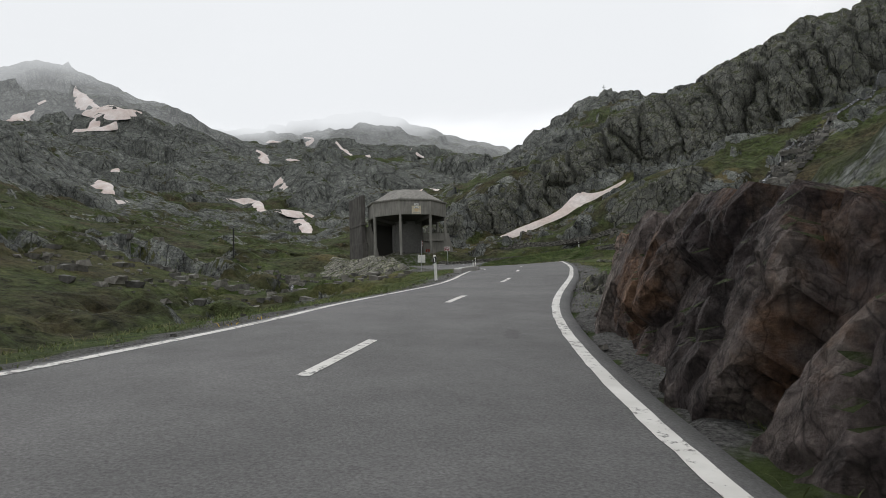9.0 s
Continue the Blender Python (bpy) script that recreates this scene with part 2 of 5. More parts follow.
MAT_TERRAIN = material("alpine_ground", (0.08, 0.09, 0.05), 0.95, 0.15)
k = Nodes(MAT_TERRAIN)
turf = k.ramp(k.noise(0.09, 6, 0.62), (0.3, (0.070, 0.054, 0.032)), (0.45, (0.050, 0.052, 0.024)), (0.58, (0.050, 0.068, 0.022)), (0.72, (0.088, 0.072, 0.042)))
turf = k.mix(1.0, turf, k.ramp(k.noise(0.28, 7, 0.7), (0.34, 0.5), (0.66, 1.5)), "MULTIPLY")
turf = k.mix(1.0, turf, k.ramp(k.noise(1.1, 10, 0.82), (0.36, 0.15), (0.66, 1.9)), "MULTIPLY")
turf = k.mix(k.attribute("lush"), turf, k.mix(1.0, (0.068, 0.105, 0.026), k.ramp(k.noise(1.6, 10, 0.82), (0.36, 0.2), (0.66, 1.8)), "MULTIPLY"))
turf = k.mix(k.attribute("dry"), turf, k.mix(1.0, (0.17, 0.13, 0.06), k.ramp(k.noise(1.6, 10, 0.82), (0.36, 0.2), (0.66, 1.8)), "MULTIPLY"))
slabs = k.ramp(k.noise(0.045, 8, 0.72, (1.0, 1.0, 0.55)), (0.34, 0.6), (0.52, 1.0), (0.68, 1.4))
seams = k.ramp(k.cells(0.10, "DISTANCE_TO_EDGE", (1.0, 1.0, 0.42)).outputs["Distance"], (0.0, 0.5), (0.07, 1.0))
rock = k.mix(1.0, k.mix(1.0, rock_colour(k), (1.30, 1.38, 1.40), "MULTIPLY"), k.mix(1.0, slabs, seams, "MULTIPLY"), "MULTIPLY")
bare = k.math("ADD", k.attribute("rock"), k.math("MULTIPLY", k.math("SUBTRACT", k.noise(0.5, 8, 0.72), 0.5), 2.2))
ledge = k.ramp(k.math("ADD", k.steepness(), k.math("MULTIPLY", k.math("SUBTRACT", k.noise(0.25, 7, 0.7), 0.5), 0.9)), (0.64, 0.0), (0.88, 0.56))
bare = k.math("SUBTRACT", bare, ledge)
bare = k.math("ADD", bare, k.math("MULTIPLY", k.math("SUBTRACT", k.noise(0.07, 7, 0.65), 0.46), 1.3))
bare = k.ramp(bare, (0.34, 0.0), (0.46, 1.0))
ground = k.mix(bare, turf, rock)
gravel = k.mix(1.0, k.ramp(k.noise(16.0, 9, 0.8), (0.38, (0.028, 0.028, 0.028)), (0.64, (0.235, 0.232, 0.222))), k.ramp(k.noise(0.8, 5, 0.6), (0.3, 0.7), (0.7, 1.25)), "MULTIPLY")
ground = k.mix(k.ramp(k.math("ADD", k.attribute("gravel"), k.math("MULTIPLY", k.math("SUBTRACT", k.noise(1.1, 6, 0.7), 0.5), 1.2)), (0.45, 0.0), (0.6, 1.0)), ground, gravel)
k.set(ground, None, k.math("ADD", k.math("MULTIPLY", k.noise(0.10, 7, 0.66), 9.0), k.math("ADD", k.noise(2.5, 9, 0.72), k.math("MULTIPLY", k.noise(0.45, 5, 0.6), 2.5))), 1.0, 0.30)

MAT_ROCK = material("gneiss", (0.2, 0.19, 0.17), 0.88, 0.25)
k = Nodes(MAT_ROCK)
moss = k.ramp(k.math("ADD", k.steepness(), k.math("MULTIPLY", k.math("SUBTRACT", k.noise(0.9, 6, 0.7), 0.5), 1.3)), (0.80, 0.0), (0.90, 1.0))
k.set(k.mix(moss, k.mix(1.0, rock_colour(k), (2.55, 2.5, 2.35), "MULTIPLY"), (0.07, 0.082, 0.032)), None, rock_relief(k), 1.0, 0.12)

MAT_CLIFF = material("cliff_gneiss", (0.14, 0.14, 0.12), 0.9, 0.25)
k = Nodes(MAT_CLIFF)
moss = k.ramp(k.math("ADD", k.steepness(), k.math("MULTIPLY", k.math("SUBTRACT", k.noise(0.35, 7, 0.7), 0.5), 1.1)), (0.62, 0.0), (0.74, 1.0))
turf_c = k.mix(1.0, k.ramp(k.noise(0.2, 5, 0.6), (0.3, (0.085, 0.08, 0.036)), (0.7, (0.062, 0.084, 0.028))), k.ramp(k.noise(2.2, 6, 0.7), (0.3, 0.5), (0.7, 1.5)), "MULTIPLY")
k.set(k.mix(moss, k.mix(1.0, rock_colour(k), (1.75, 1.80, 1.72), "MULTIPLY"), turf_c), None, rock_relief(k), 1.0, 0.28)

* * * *

### EXERCISE DETAILS
Write out the material above again, word for word, minus its pictures.

### FINAL RESULT
9.0 s
Continue the Blender Python (bpy) script that recreates this scene with part 2 of 5. More parts follow.
MAT_TERRAIN = material("alpine_ground", (0.08, 0.09, 0.05), 0.95, 0.15)
k = Nodes(MAT_TERRAIN)
turf = k.ramp(k.noise(0.09, 6, 0.62), (0.3, (0.070, 0.054, 0.032)), (0.45, (0.050, 0.052, 0.024)), (0.58, (0.050, 0.068, 0.022)), (0.72, (0.088, 0.072, 0.042)))
turf = k.mix(1.0, turf, k.ramp(k.noise(0.28, 7, 0.7), (0.34, 0.5), (0.66, 1.5)), "MULTIPLY")
turf = k.mix(1.0, turf, k.ramp(k.noise(1.1, 10, 0.82), (0.36, 0.15), (0.66, 1.9)), "MULTIPLY")
turf = k.mix(k.attribute("lush"), turf, k.mix(1.0, (0.068, 0.105, 0.026), k.ramp(k.noise(1.6, 10, 0.82), (0.36, 0.2), (0.66, 1.8)), "MULTIPLY"))
turf = k.mix(k.attribute("dry"), turf, k.mix(1.0, (0.17, 0.13, 0.06), k.ramp(k.noise(1.6, 10, 0.82), (0.36, 0.2), (0.66, 1.8)), "MULTIPLY"))
slabs = k.ramp(k.noise(0.045, 8, 0.72, (1.0, 1.0, 0.55)), (0.34, 0.6), (0.52, 1.0), (0.68, 1.4))
seams = k.ramp(k.cells(0.10, "DISTANCE_TO_EDGE", (1.0, 1.0, 0.42)).outputs["Distance"], (0.0, 0.5), (0.07, 1.0))
rock = k.mix(1.0, k.mix(1.0, rock_colour(k), (1.30, 1.38, 1.40), "MULTIPLY"), k.mix(1.0, slabs, seams, "MULTIPLY"), "MULTIPLY")
bare = k.math("ADD", k.attribute("rock"), k.math("MULTIPLY", k.math("SUBTRACT", k.noise(0.5, 8, 0.72), 0.5), 2.2))
ledge = k.ramp(k.math("ADD", k.steepness(), k.math("MULTIPLY", k.math("SUBTRACT", k.noise(0.25, 7, 0.7), 0.5), 0.9)), (0.64, 0.0), (0.88, 0.56))
bare = k.math("SUBTRACT", bare, ledge)
bare = k.math("ADD", bare, k.math("MULTIPLY", k.math("SUBTRACT", k.noise(0.07, 7, 0.65), 0.46), 1.3))
bare = k.ramp(bare, (0.34, 0.0), (0.46, 1.0))
ground = k.mix(bare, turf, rock)
gravel = k.mix(1.0, k.ramp(k.noise(16.0, 9, 0.8), (0.38, (0.028, 0.028, 0.028)), (0.64, (0.235, 0.232, 0.222))), k.ramp(k.noise(0.8, 5, 0.6), (0.3, 0.7), (0.7, 1.25)), "MULTIPLY")
ground = k.mix(k.ramp(k.math("ADD", k.attribute("gravel"), k.math("MULTIPLY", k.math("SUBTRACT", k.noise(1.1, 6, 0.7), 0.5), 1.2)), (0.45, 0.0), (0.6, 1.0)), ground, gravel)
k.set(ground, None, k.math("ADD", k.math("MULTIPLY", k.noise(0.10, 7, 0.66), 9.0), k.math("ADD", k.noise(2.5, 9, 0.72), k.math("MULTIPLY", k.noise(0.45, 5, 0.6), 2.5))), 1.0, 0.30)

MAT_ROCK = material("gneiss", (0.2, 0.19, 0.17), 0.88, 0.25)
k = Nodes(MAT_ROCK)
moss = k.ramp(k.math("ADD", k.steepness(), k.math("MULTIPLY", k.math("SUBTRACT", k.noise(0.9, 6, 0.7), 0.5), 1.3)), (0.80, 0.0), (0.90, 1.0))
k.set(k.mix(moss, k.mix(1.0, rock_colour(k), (2.55, 2.5, 2.35), "MULTIPLY"), (0.07, 0.082, 0.032)), None, rock_relief(k), 1.0, 0.12)

MAT_CLIFF = material("cliff_gneiss", (0.14, 0.14, 0.12), 0.9, 0.25)
k = Nodes(MAT_CLIFF)
moss = k.ramp(k.math("ADD", k.steepness(), k.math("MULTIPLY", k.math("SUBTRACT", k.noise(0.35, 7, 0.7), 0.5), 1.1)), (0.62, 0.0), (0.74, 1.0))
turf_c = k.mix(1.0, k.ramp(k.noise(0.2, 5, 0.6), (0.3, (0.085, 0.08, 0.036)), (0.7, (0.062, 0.084, 0.028))), k.ramp(k.noise(2.2, 6, 0.7), (0.3, 0.5), (0.7, 1.5)), "MULTIPLY")
k.set(k.mix(moss, k.mix(1.0, rock_colour(k), (1.75, 1.80, 1.72), "MULTIPLY"), turf_c), None, rock_relief(k), 1.0, 0.28)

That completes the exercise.